Abstract:
Seiring dengan berkembangnya zaman dan kemajuan dibidang teknologi muncul fenomena
baru yang berdampak pada bidang kesehatan, yaitu dengan adanya Telemedicine.
Telemedicine merupakan suatu layanan kesehatan antara dokter dengan pasien jarak jauh guna
mengirimkan data medik pasien menggunakan media internet. Salah satu bagian
dari Telemedicine adalah dengan adanya klinik kesehatan online, klinik kesehatan online ini
berbeda dengan klinik kesehatan konvensional, klinik kesehatan online dilakukan antara dokter
dan pasien melalui media internet tanpa harus bertatap muka dengan mengesampingkan
tahapan-tahapan yang seharusnya dilakukan dalam praktik kedokteran sebelum ditegakannya
diagnosis.
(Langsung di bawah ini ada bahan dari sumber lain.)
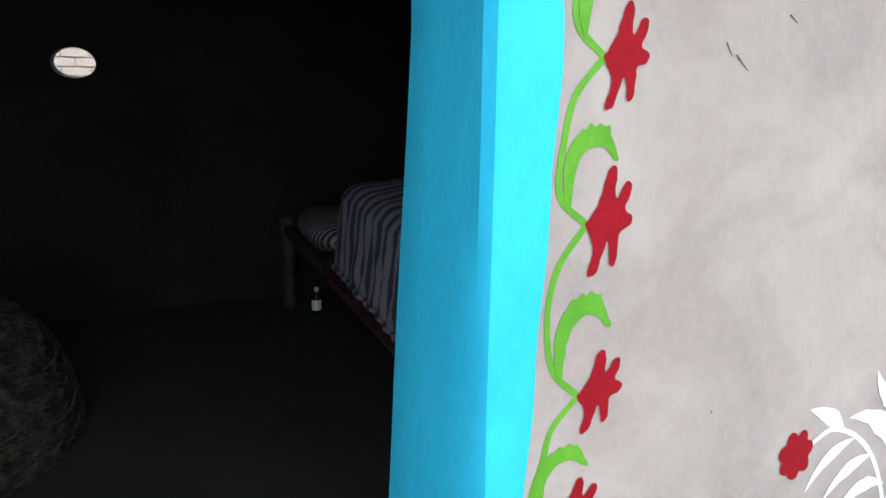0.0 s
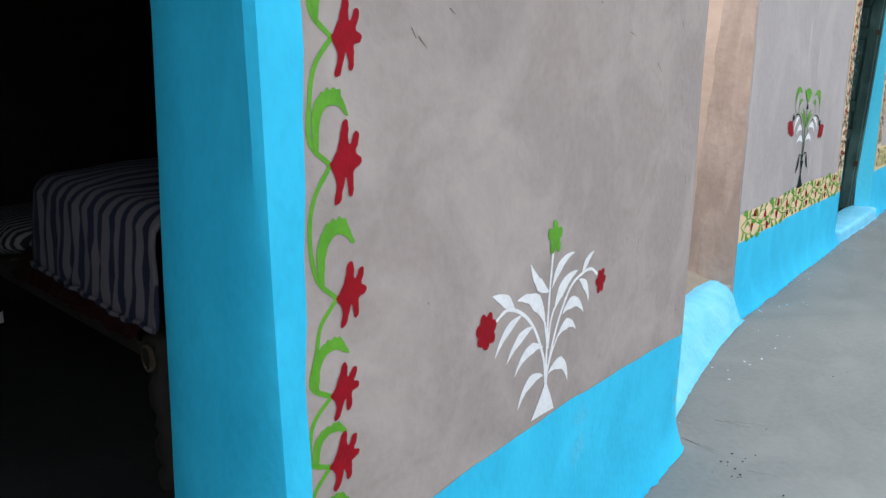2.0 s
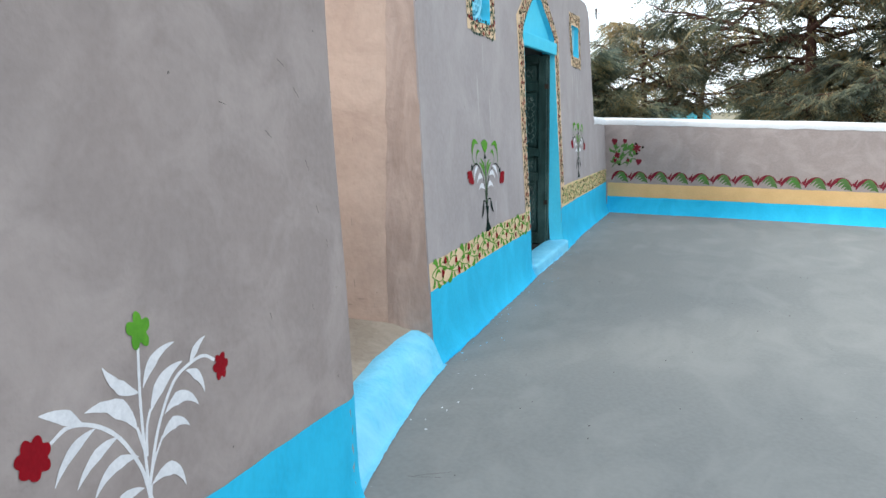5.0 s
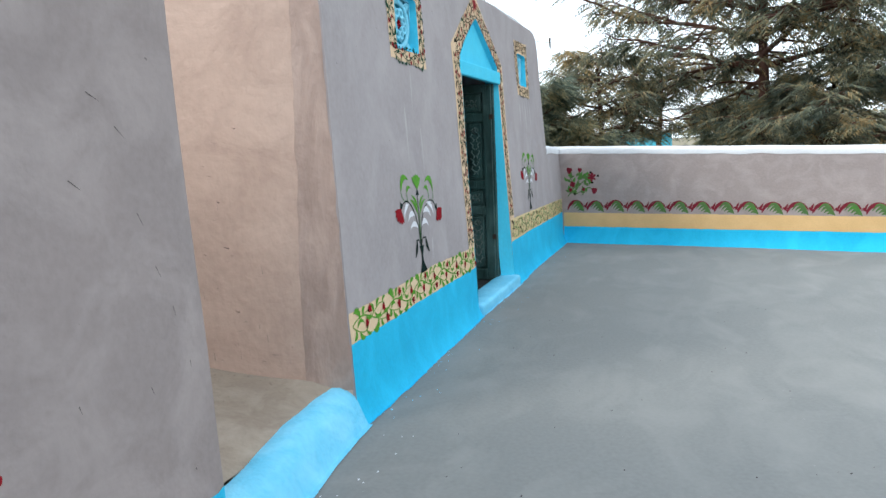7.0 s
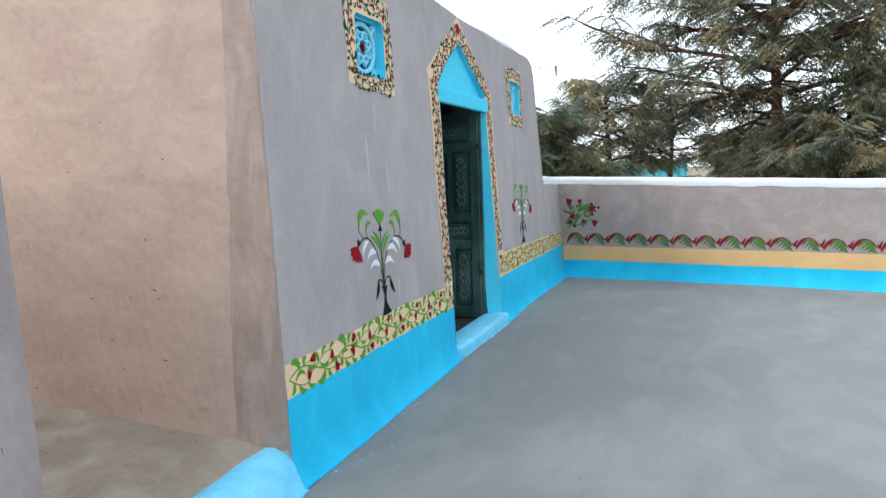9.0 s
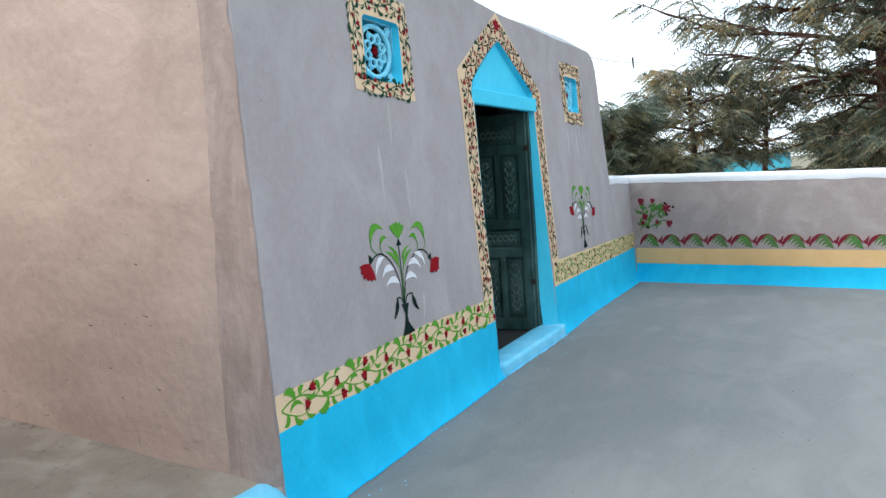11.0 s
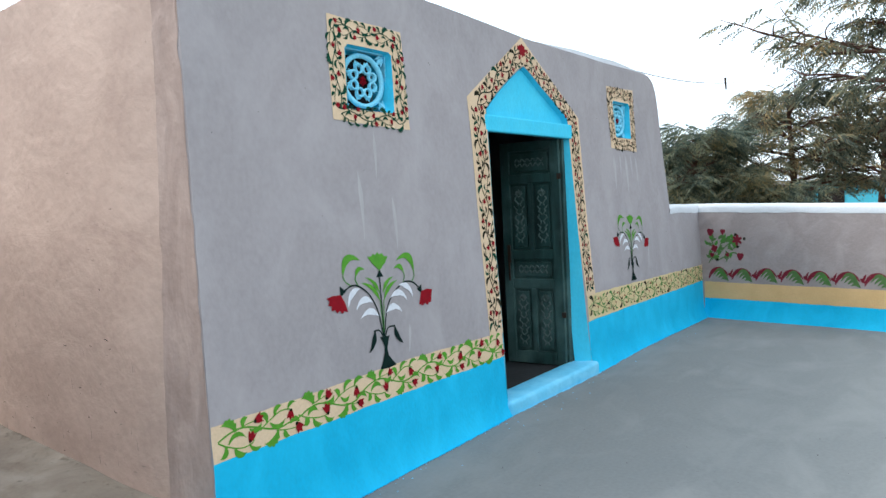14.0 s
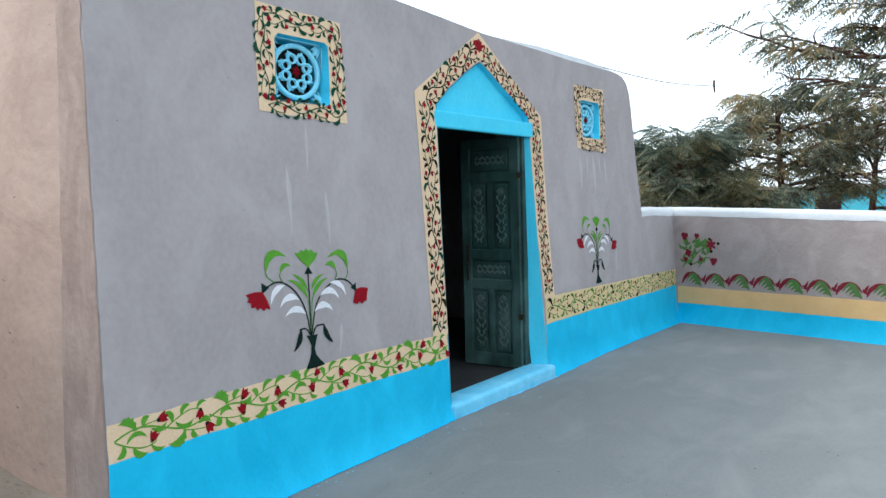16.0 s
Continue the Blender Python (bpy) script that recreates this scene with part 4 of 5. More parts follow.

Permasalahan dalam penelitian ini yaitu mengenai penyelenggaraan klinik
kesehatan yang dilakukan oleh dokter secara online dengan mengesampingkan adanya tatap
muka antara pasien dengan dokter dalam melakukan tindakan pemeriksaan dan pertanggung
jawabannya. Penelitian ini bersifat Deskriptif Analitis dengan menggunakan metode penelitian
Yuridis Normatif. Untuk pengumpulan data dilakukan dengan Studi Pustaka. Hasil penelitian
menunjukkan bahwa Seorang dokter yang melakukan praktik pada klinik kesehatan online
tidak berhak dan tidak dapat memberikan diagnosis terhadap seorang pasien, sekalipun terdapat
persetujuan dari pasien tersebut. Hal tersebut dikarenakan dalam melakukan diagnosis
diperlukan serangkaian pemeriksaan fisik dan mental terhadap pasien yang menjadi
kewenangan dokter tersebut. Selain itu, klinik kesehatan online belum dapat dikatakan sebagai
klinik kesehatan sebagaimana yang tertera pada Permenkes 9/2014 tentang klinik. Pertanggung
jawaban atas dokter yang berpraktik dalam klinik kesehatan online yaitu dalam bentuk adanya
pemberian sanksi dari Keputusan Majelis Kehormatan Disiplin Kedokteran Indonesia, dan
Ketentuan Pidana yang diatur dalam UU Praktik Kedokteran. Sedangkan dalam
pertanggungjawabannya terhadap pasien telah terhapus dikarenakan tidak terpenuhinya syarat
objektif dalam perjanjian terapeutik antara keduanya yaitu mengenai klausa hukum yang halal.
Apabila dalam hal ini telah terjadi kerugian yang dialami oleh pasien, maka dapat mengadukan
secara tertulis kepada Ketua Majelis Kehormatan Disiplin Kedokteran Indonesia sesuai dengan
ketentuan Pasal 66 ayat (1) UU Praktik Kedokteran.